Retype the whole listing verbatim and keep the pictures out of it.
═══ Data provided ═══
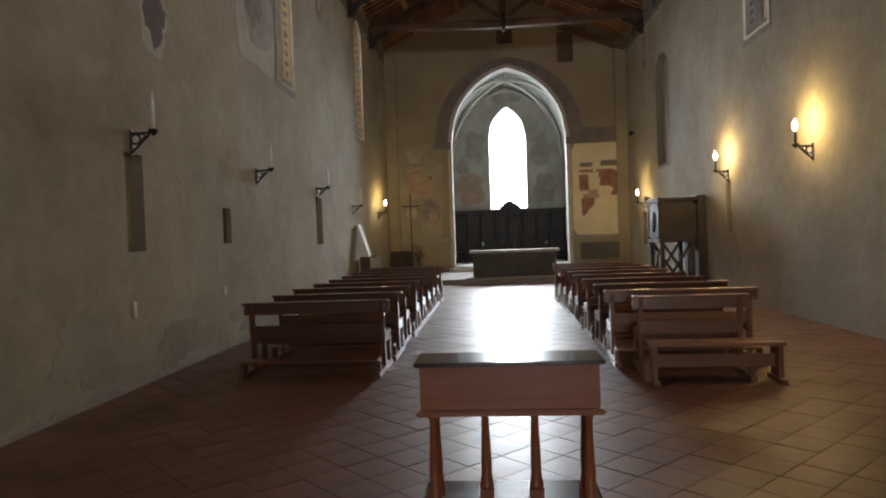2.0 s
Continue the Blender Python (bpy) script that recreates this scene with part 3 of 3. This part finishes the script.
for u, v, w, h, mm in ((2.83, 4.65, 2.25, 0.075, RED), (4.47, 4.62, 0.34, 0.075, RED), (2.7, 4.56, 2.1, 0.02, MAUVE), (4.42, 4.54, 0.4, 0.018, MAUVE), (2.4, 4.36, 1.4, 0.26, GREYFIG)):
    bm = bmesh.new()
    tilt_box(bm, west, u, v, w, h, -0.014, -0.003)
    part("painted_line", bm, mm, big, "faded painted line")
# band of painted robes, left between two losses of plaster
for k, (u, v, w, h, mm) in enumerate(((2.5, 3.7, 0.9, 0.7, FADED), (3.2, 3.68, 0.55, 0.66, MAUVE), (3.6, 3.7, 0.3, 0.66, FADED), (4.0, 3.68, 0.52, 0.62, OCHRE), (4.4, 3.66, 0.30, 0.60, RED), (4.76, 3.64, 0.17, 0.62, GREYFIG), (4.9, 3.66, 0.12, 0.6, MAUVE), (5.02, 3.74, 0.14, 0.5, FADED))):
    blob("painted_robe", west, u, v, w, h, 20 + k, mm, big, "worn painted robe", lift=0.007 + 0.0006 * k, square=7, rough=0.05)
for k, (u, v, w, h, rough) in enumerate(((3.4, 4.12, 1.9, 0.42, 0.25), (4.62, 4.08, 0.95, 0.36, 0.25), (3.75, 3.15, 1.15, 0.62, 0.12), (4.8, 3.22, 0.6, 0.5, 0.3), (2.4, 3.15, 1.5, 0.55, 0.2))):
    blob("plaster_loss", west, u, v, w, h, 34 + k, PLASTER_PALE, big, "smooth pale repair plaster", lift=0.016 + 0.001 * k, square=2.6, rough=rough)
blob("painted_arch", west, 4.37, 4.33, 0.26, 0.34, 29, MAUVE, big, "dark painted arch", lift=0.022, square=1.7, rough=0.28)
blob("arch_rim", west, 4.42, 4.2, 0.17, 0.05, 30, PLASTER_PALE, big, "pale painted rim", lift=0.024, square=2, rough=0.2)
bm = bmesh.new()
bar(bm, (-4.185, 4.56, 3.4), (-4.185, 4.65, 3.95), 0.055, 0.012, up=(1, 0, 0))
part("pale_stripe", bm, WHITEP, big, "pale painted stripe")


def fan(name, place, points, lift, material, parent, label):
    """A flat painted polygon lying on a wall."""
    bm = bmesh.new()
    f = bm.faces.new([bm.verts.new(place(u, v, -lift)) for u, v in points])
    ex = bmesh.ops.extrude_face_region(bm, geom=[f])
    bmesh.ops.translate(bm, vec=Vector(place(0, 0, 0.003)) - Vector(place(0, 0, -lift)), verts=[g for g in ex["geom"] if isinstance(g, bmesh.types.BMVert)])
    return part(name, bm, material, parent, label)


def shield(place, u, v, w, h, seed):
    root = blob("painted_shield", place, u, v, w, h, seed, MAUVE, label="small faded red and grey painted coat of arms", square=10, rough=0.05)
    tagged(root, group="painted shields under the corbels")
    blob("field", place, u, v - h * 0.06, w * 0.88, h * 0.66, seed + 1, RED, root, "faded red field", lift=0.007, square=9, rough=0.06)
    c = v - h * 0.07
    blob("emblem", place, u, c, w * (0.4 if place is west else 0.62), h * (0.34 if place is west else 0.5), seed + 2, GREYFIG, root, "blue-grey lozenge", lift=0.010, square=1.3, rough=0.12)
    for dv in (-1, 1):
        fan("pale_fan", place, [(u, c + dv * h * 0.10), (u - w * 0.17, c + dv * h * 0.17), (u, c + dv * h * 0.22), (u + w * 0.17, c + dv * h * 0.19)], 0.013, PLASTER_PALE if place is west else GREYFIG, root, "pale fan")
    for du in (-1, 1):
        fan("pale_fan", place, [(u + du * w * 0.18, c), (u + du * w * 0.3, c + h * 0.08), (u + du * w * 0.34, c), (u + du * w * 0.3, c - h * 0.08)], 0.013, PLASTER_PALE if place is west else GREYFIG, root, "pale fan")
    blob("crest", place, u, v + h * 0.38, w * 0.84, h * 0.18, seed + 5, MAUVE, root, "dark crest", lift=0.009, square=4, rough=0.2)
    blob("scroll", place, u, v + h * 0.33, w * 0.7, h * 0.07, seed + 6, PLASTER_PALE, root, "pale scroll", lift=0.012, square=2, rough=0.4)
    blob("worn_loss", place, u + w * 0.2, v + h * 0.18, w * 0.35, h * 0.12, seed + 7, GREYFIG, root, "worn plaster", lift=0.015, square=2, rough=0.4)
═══
▸ **Exercise answer**
2.0 s
Continue the Blender Python (bpy) script that recreates this scene with part 3 of 3. This part finishes the script.
for u, v, w, h, mm in ((2.83, 4.65, 2.25, 0.075, RED), (4.47, 4.62, 0.34, 0.075, RED), (2.7, 4.56, 2.1, 0.02, MAUVE), (4.42, 4.54, 0.4, 0.018, MAUVE), (2.4, 4.36, 1.4, 0.26, GREYFIG)):
    bm = bmesh.new()
    tilt_box(bm, west, u, v, w, h, -0.014, -0.003)
    part("painted_line", bm, mm, big, "faded painted line")
# band of painted robes, left between two losses of plaster
for k, (u, v, w, h, mm) in enumerate(((2.5, 3.7, 0.9, 0.7, FADED), (3.2, 3.68, 0.55, 0.66, MAUVE), (3.6, 3.7, 0.3, 0.66, FADED), (4.0, 3.68, 0.52, 0.62, OCHRE), (4.4, 3.66, 0.30, 0.60, RED), (4.76, 3.64, 0.17, 0.62, GREYFIG), (4.9, 3.66, 0.12, 0.6, MAUVE), (5.02, 3.74, 0.14, 0.5, FADED))):
    blob("painted_robe", west, u, v, w, h, 20 + k, mm, big, "worn painted robe", lift=0.007 + 0.0006 * k, square=7, rough=0.05)
for k, (u, v, w, h, rough) in enumerate(((3.4, 4.12, 1.9, 0.42, 0.25), (4.62, 4.08, 0.95, 0.36, 0.25), (3.75, 3.15, 1.15, 0.62, 0.12), (4.8, 3.22, 0.6, 0.5, 0.3), (2.4, 3.15, 1.5, 0.55, 0.2))):
    blob("plaster_loss", west, u, v, w, h, 34 + k, PLASTER_PALE, big, "smooth pale repair plaster", lift=0.016 + 0.001 * k, square=2.6, rough=rough)
blob("painted_arch", west, 4.37, 4.33, 0.26, 0.34, 29, MAUVE, big, "dark painted arch", lift=0.022, square=1.7, rough=0.28)
blob("arch_rim", west, 4.42, 4.2, 0.17, 0.05, 30, PLASTER_PALE, big, "pale painted rim", lift=0.024, square=2, rough=0.2)
bm = bmesh.new()
bar(bm, (-4.185, 4.56, 3.4), (-4.185, 4.65, 3.95), 0.055, 0.012, up=(1, 0, 0))
part("pale_stripe", bm, WHITEP, big, "pale painted stripe")


def fan(name, place, points, lift, material, parent, label):
    """A flat painted polygon lying on a wall."""
    bm = bmesh.new()
    f = bm.faces.new([bm.verts.new(place(u, v, -lift)) for u, v in points])
    ex = bmesh.ops.extrude_face_region(bm, geom=[f])
    bmesh.ops.translate(bm, vec=Vector(place(0, 0, 0.003)) - Vector(place(0, 0, -lift)), verts=[g for g in ex["geom"] if isinstance(g, bmesh.types.BMVert)])
    return part(name, bm, material, parent, label)


def shield(place, u, v, w, h, seed):
    root = blob("painted_shield", place, u, v, w, h, seed, MAUVE, label="small faded red and grey painted coat of arms", square=10, rough=0.05)
    tagged(root, group="painted shields under the corbels")
    blob("field", place, u, v - h * 0.06, w * 0.88, h * 0.66, seed + 1, RED, root, "faded red field", lift=0.007, square=9, rough=0.06)
    c = v - h * 0.07
    blob("emblem", place, u, c, w * (0.4 if place is west else 0.62), h * (0.34 if place is west else 0.5), seed + 2, GREYFIG, root, "blue-grey lozenge", lift=0.010, square=1.3, rough=0.12)
    for dv in (-1, 1):
        fan("pale_fan", place, [(u, c + dv * h * 0.10), (u - w * 0.17, c + dv * h * 0.17), (u, c + dv * h * 0.22), (u + w * 0.17, c + dv * h * 0.19)], 0.013, PLASTER_PALE if place is west else GREYFIG, root, "pale fan")
    for du in (-1, 1):
        fan("pale_fan", place, [(u + du * w * 0.18, c), (u + du * w * 0.3, c + h * 0.08), (u + du * w * 0.34, c), (u + du * w * 0.3, c - h * 0.08)], 0.013, PLASTER_PALE if place is west else GREYFIG, root, "pale fan")
    blob("crest", place, u, v + h * 0.38, w * 0.84, h * 0.18, seed + 5, MAUVE, root, "dark crest", lift=0.009, square=4, rough=0.2)
    blob("scroll", place, u, v + h * 0.33, w * 0.7, h * 0.07, seed + 6, PLASTER_PALE, root, "pale scroll", lift=0.012, square=2, rough=0.4)
    blob("worn_loss", place, u + w * 0.2, v + h * 0.18, w * 0.35, h * 0.12, seed + 7, GREYFIG, root, "worn plaster", lift=0.015, square=2, rough=0.4)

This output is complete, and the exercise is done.